Un baromètre des maux allemands
Ce succès de l’AfD fait également apparaître une division symbolique et économique entre Allemands de l’Ouest et de l’Est, avec bon nombre de ressentiments et de frustrations pour ces derniers. Certes, le déclassement industriel, et fatalement économique, dans des régions reposant auparavant presque exclusivement sur ce domaine, peut expliquer une partie de ce vote pour un parti anti-immigration. Et cela s’observe chez d’autres partis d’extrême droite européens. Dans un pays qui incarne l’idée de réussite économique, une partie croissante de la population se sent exclue de la mondialisation et de ses effets et voit à travers les réfugiés une nouvelle menace pour leur mode de vie.
Cependant, la persistance des idées d’extrême droite en ex-Allemagne de l’Est ne date pas d’aujourd’hui. Les deux Länder ayant permis à un parti ouvertement néo-nazi et plusieurs fois menacé d’interdiction, le NPD, d’accéder aux parlements régionaux sont la Saxe et le Mecklembourg-Poméranie-Occidentale, à l’Est. C’est également à Dresde, en Saxe, que le mouvement Pegida est né et continue aujourd’hui, avec moins de vigueur, de défiler chaque lundi dans les rues.
L’autre grande force de l’AfD est la capacité d’agréger et mobiliser les déçus des partis traditionnels. En Saxe-Anhalt et dans le Bade-Wurtemberg, deux régions d’Allemagne aux antipodes économiquement, respectivement 64% et 70% des électeurs de l’AfD l’ont fait par déception des autres formations lors des élections régionales de mars 2016. L’AfD est ici le seul parti où, au sein des personnes ayant voté pour lui, le pourcentage des déçus est supérieur à celui du vote par conviction.
Un succès sur fond de crise interne
Depuis sa création, l’Alternative für Deutschland n’a jamais su trouver une ligne politique claire, tiraillée entre davantage de radicalisation, et certains leaders appelant le parti à devenir respectable en sortant de la marginalité. Aujourd’hui, bien que nouvel entrant au Bundestag, l’AfD semble sur une voie de radicalisation croissante. Le cas Frauke Petry est assez symbolique. L’ancienne cheffe d’entreprise fait parti des membres fondateurs. Au début de l’année 2015 c’est elle qui est à l’origine du changement de discours de l’AfD en l’orientant vers une voie xénophobe et islamophobe.
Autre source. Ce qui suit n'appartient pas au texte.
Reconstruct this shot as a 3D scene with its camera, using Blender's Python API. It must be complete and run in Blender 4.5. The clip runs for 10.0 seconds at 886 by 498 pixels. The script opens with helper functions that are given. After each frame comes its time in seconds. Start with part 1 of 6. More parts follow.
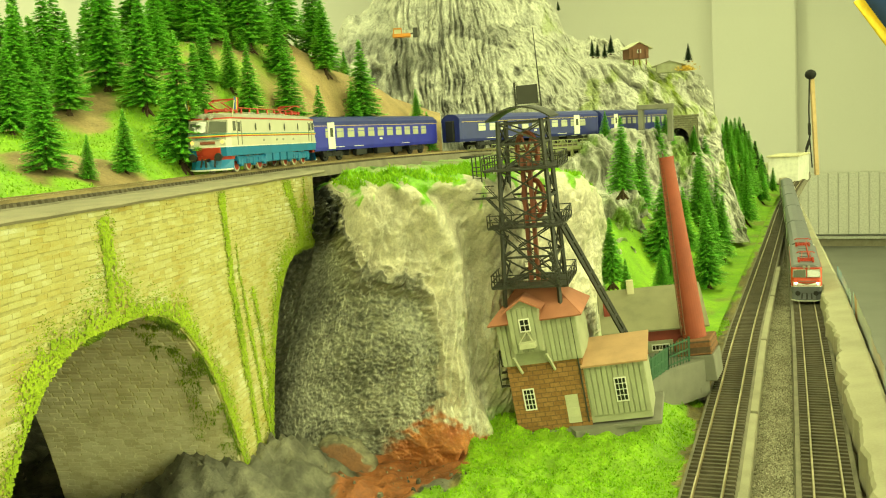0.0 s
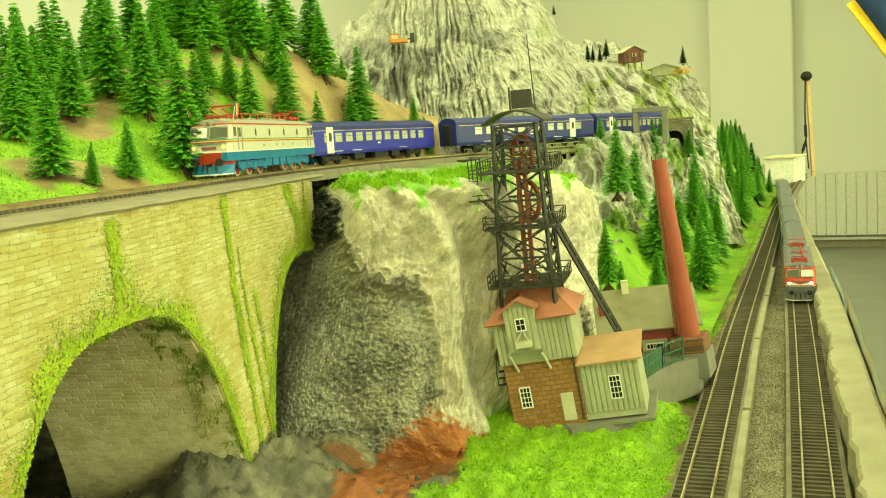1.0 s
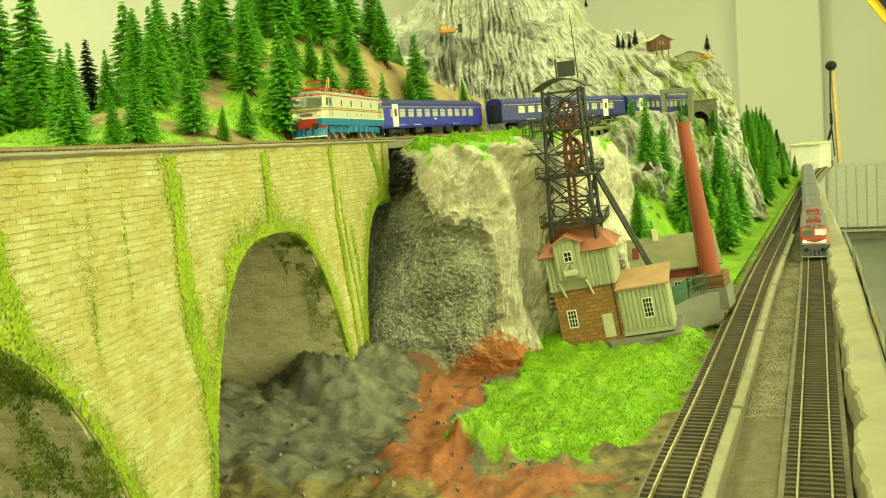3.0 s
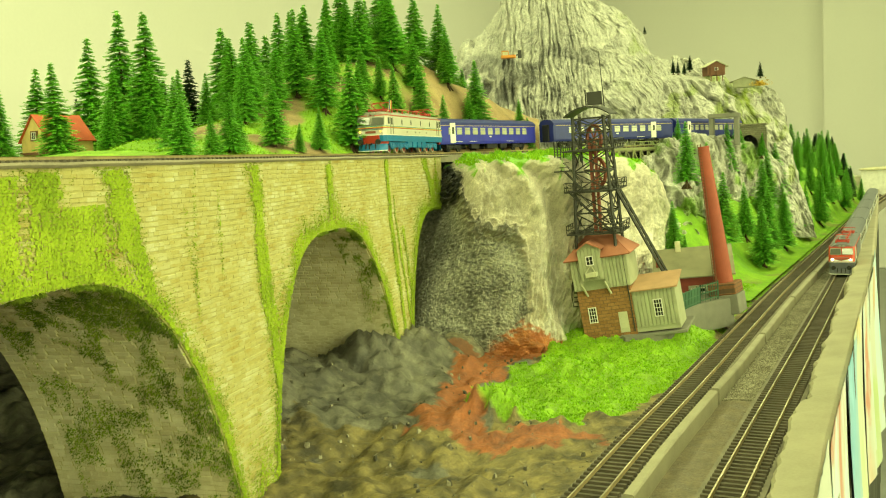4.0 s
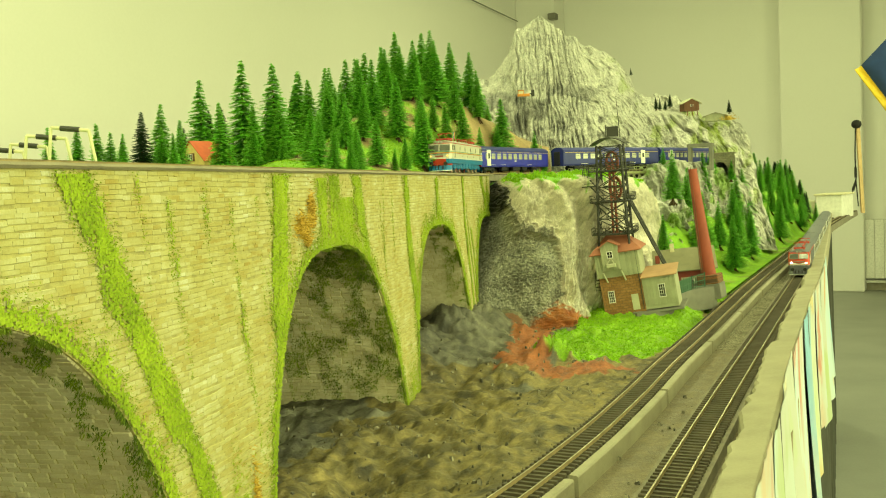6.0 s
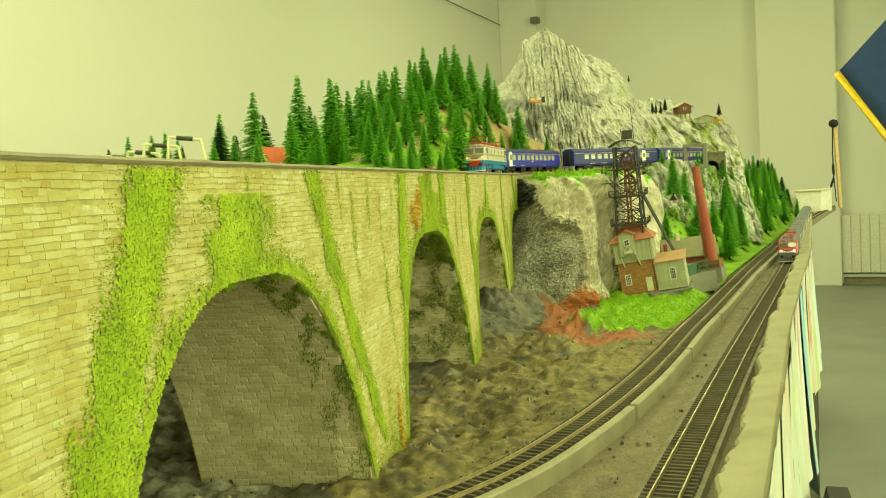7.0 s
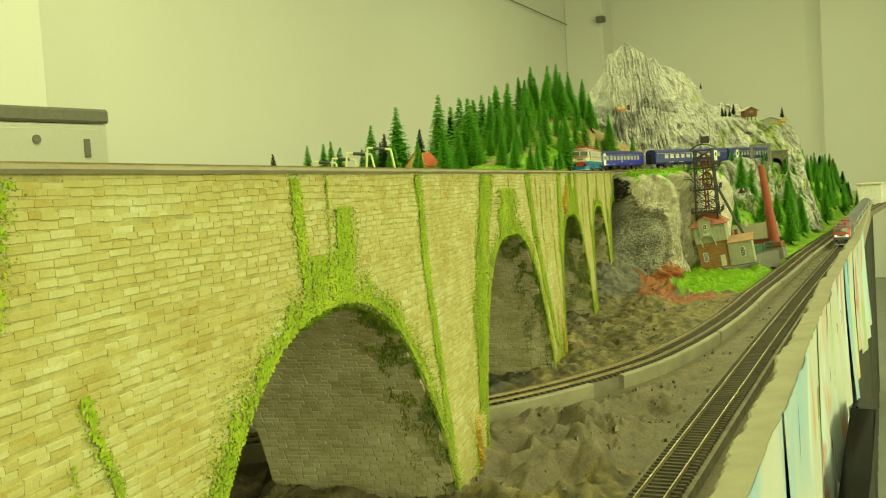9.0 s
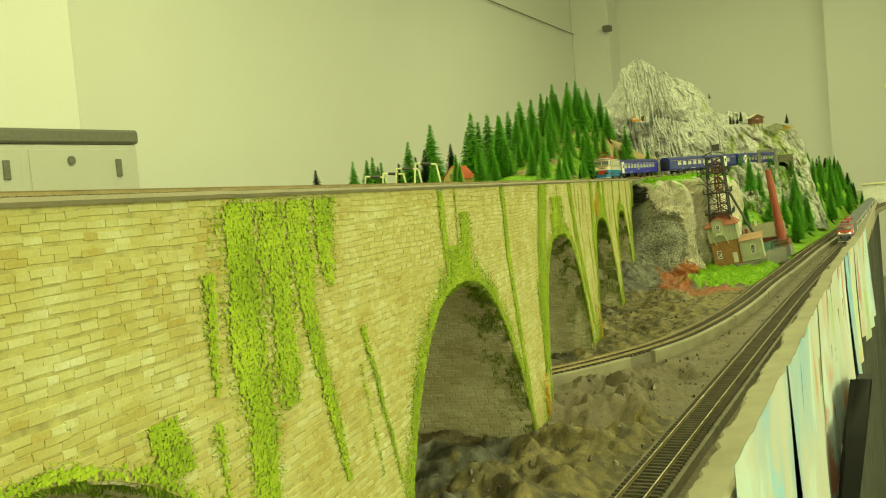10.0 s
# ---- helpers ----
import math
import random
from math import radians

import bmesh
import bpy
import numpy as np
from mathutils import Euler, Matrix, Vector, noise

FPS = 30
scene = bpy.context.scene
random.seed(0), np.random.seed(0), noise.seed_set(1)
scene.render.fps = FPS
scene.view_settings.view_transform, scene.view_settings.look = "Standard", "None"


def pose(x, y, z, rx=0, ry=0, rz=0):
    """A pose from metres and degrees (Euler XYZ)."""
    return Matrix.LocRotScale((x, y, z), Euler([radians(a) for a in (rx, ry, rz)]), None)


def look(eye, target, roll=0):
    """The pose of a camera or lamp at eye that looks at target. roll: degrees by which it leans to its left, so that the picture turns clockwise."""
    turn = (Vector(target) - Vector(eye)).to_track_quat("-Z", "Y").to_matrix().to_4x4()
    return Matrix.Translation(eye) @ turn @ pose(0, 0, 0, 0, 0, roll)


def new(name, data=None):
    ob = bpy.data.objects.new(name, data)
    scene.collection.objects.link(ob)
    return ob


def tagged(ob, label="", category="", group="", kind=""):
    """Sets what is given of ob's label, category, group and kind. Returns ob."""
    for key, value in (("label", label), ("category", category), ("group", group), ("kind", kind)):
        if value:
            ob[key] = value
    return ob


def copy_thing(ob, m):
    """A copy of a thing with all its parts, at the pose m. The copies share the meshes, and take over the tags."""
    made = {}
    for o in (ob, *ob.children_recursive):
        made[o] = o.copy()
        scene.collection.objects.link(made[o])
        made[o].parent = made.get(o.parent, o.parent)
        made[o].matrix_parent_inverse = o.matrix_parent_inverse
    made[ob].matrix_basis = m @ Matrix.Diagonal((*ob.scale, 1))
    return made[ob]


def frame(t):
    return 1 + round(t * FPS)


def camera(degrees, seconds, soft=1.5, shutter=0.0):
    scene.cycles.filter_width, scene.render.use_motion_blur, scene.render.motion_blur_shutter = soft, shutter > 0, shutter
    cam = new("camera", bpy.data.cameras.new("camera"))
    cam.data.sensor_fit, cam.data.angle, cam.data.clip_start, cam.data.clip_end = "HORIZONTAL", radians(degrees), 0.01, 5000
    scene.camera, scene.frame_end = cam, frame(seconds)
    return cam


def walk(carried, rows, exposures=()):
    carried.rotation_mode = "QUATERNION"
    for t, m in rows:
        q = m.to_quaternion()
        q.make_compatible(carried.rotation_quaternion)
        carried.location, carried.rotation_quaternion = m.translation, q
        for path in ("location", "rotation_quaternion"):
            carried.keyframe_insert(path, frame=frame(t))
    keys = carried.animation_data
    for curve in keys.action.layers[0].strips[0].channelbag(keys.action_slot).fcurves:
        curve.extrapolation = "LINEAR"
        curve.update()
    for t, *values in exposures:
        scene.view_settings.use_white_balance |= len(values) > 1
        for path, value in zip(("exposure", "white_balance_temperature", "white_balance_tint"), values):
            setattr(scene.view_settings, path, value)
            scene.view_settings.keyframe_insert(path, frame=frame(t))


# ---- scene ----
cam = camera(50.0, 10.0, 1.1)
# seconds, eye, target, roll
PATH = [
    (0, (0.0155, -0.0840, 1.1889), (0.0133, 1.9024, 0.9559), -3.17),
    (0.5, (0.0195, -0.0905, 1.1890), (0.0119, 1.8962, 0.9585), -3.32),
    (1, (0.0168, -0.0980, 1.1891), (0.0171, 1.8893, 0.9634), -3.53),
    (1.5, (0.0098, -0.1097, 1.1856), (0.0151, 1.8784, 0.9685), -3.49),
    (2, (0.0004, -0.1450, 1.1772), (0.0224, 1.8434, 0.9630), -3.67),
    (2.5, (-0.0132, -0.1894, 1.1651), (0.0005, 1.8002, 0.9617), -4.55),
    (3, (-0.0121, -0.2399, 1.1591), (-0.0733, 1.7473, 0.9419), -4.46),
    (4.5, (0.0451, -0.4361, 1.1601), (-0.2113, 1.5415, 1.0064), -2.46),
    (5, (0.0295, -0.4937, 1.1577), (-0.2214, 1.4861, 1.0254), -2.65),
    (5.5, (-0.0128, -0.5746, 1.1540), (-0.2089, 1.4115, 1.0250), -2.35),
    (7, (-0.1290, -0.8375, 1.1498), (-0.2315, 1.1560, 1.0249), -3.19),
    (7.5, (-0.1578, -0.9090, 1.1501), (-0.2852, 1.0829, 1.0240), -3.08),
    (8, (-0.1750, -0.9996, 1.1521), (-0.3124, 0.9917, 1.0259), -3.35),
    (8.5, (-0.1971, -1.0950, 1.1512), (-0.3824, 0.8925, 1.0265), -3.69),
    (9, (-0.2093, -1.2031, 1.1560), (-0.4365, 0.7799, 1.0294), -3.55),
    (9.5, (-0.2144, -1.2873, 1.1616), (-0.4481, 0.6956, 1.0450), -4.11),
    (10, (-0.2430, -1.3774, 1.1593), (-0.4889, 0.6047, 1.0554), -4.93),
]
EXPOSURES = [(0, 0.32), (3, 0.28), (5, 0.18), (7, 0.07), (8.5, -0.12), (10, -0.22)]
walk(cam, [(t, look(eye, target, roll)) for t, eye, target, roll in PATH], EXPOSURES)

# ---- light: a plain white room; unseen lamps added for daylight behind the walker and fluorescents overhead ----
world = bpy.data.worlds.new("room_sky")
scene.world = world
world.use_nodes = True
world.node_tree.nodes["Background"].inputs[0].default_value = (0.75, 0.85, 0.6, 1)
world.node_tree.nodes["Background"].inputs[1].default_value = 0.3
LIGHT_TINT = (0.925, 1.0, 0.45)


def area_lamp(name, m, sx, sy, watts, colour=LIGHT_TINT):
    data = bpy.data.lights.new(name, "AREA")
    data.shape, data.size, data.size_y, data.energy, data.color = "RECTANGLE", sx, sy, watts, colour
    lamp = new(name, data)
    lamp.matrix_world = m
    return lamp


# ---- small mesh helpers ----
ROOT = {}


def to_mesh(name, verts, faces, smooth=False):
    me = bpy.data.meshes.new(name)
    me.from_pydata([tuple(v) for v in verts], [], faces)
    if smooth:
        me.polygons.foreach_set("use_smooth", [True] * len(me.polygons))
    me.update()
    return me


def bm_mesh(name, bm, smooth=False):
    me = bpy.data.meshes.new(name)
    bmesh.ops.recalc_face_normals(bm, faces=bm.faces)
    bm.to_mesh(me)
    bm.free()
    if smooth:
        me.polygons.foreach_set("use_smooth", [True] * len(me.polygons))
    return me


def part(name, shape, material, parent=None, label="", m=None, smooth=False):
    """One mesh object from a bmesh or a mesh, under a thing or a part."""
    me = shape if isinstance(shape, bpy.types.Mesh) else bm_mesh(name, shape, smooth)
    if material is not None and not me.materials:
        me.materials.append(material)
    ob = new(name, me)
    if parent is not None:
        ob.parent = parent
    if m is not None:
        ob.matrix_basis = m
    if label:
        tagged(ob, label)
    return ob


def thing(name, label, category, m=None, group="", kind=""):
    ob = new(name)
    ob.empty_display_size = 0.02
    if m is not None:
        ob.matrix_basis = m
    return tagged(ob, label, category, group, kind)


def box(bm, size, m=None, bevel=0.0, taper=1.0):
    """A box centred on its own place; taper narrows its top."""
    made = bmesh.ops.create_cube(bm, size=1.0)["verts"]
    for v in made:
        k = taper if v.co.z > 0 else 1.0
        v.co = Vector((v.co.x * size[0] * k, v.co.y * size[1] * k, v.co.z * size[2]))
    if bevel:
        edges = list({e for v in made for e in v.link_edges})
        got = bmesh.ops.bevel(bm, geom=edges, offset=bevel, segments=1, affect="EDGES")
        made = list({v for f in got["faces"] for v in f.verts} | {v for v in made if v.is_valid})
    if m is not None:
        bmesh.ops.transform(bm, matrix=m, verts=made)
    return made


def tube(bm, a, b, r0, r1=None, n=8, caps=True):
    """A round bar from a to b."""
    a, b = Vector(a), Vector(b)
    r1 = r0 if r1 is None else r1
    turn = (b - a).to_track_quat("Z", "Y").to_matrix()
    low, high = [], []
    for i in range(n):
        w = math.tau * i / n
        u = turn @ Vector((math.cos(w), math.sin(w), 0))
        low.append(bm.verts.new(a + u * r0))
        high.append(bm.verts.new(b + u * r1))
    for i in range(n):
        j = (i + 1) % n
        bm.faces.new((low[i], low[j], high[j], high[i]))
    if caps:
        bm.faces.new(low[::-1])
        bm.faces.new(high)
    return low + high


def bar(bm, a, b, w, h=None):
    """A square bar from a to b."""
    a, b = Vector(a), Vector(b)
    h = w if h is None else h
    turn = (b - a).to_track_quat("Z", "Y").to_matrix().to_4x4()
    box(bm, (w, h, (b - a).length), Matrix.Translation((a + b) / 2) @ turn)


class Soup:
    """Many small faces gathered quickly into one mesh."""

    def __init__(self):
        self.verts, self.faces = [], []

    def face(self, *pts):
        n = len(self.verts)
        self.verts.extend(pts)
        self.faces.append(tuple(range(n, n + len(pts))))

    def block(self, low, high):
        """Sides and front between a foot ring and a face ring."""
        n, k = len(self.verts), len(low)
        self.verts.extend(low)
        self.verts.extend(high)
        self.faces.append(tuple(range(n + k, n + 2 * k)))
        for i in range(k):
            j = (i + 1) % k
            self.faces.append((n + i, n + j, n + k + j, n + k + i))

    def mesh(self, name, smooth=False):
        return to_mesh(name, self.verts, self.faces, smooth)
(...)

Remise en cause en interne, n’imaginant peut-être pas naïvement qu’en ouvrant le parti à la parole xénophobe celle-ci n’allait pas se fermer de sitôt, elle s’est retrouvée marginalisée par la suite en souhaitant faire de l’AfD un parti capable de diriger, et non pas uniquement un parti d’opposition systématique. Elle avait déjà renoncé à prendre la tête de la campagne électorale nationale, avant de quitter l’AfD avec fracas deux jours après le score historique du parti d’extrême droite aux dernières élections.
L’une des questions sera désormais d’observer la direction prise par l’AfD. Le dernier épisode en date rappelle celui de 2015 quand la frange modérée avait pris les voiles, d’autant que derrière Frauke Petry, d’autres poids lourds ont annoncé leur départ. C’est le cas notamment de Marcus Pretzell, compagnon de Mme Petry et, désormais, ex-président du groupe de l’AfD au parlement de Rhénanie-du-Nord-Westphalie.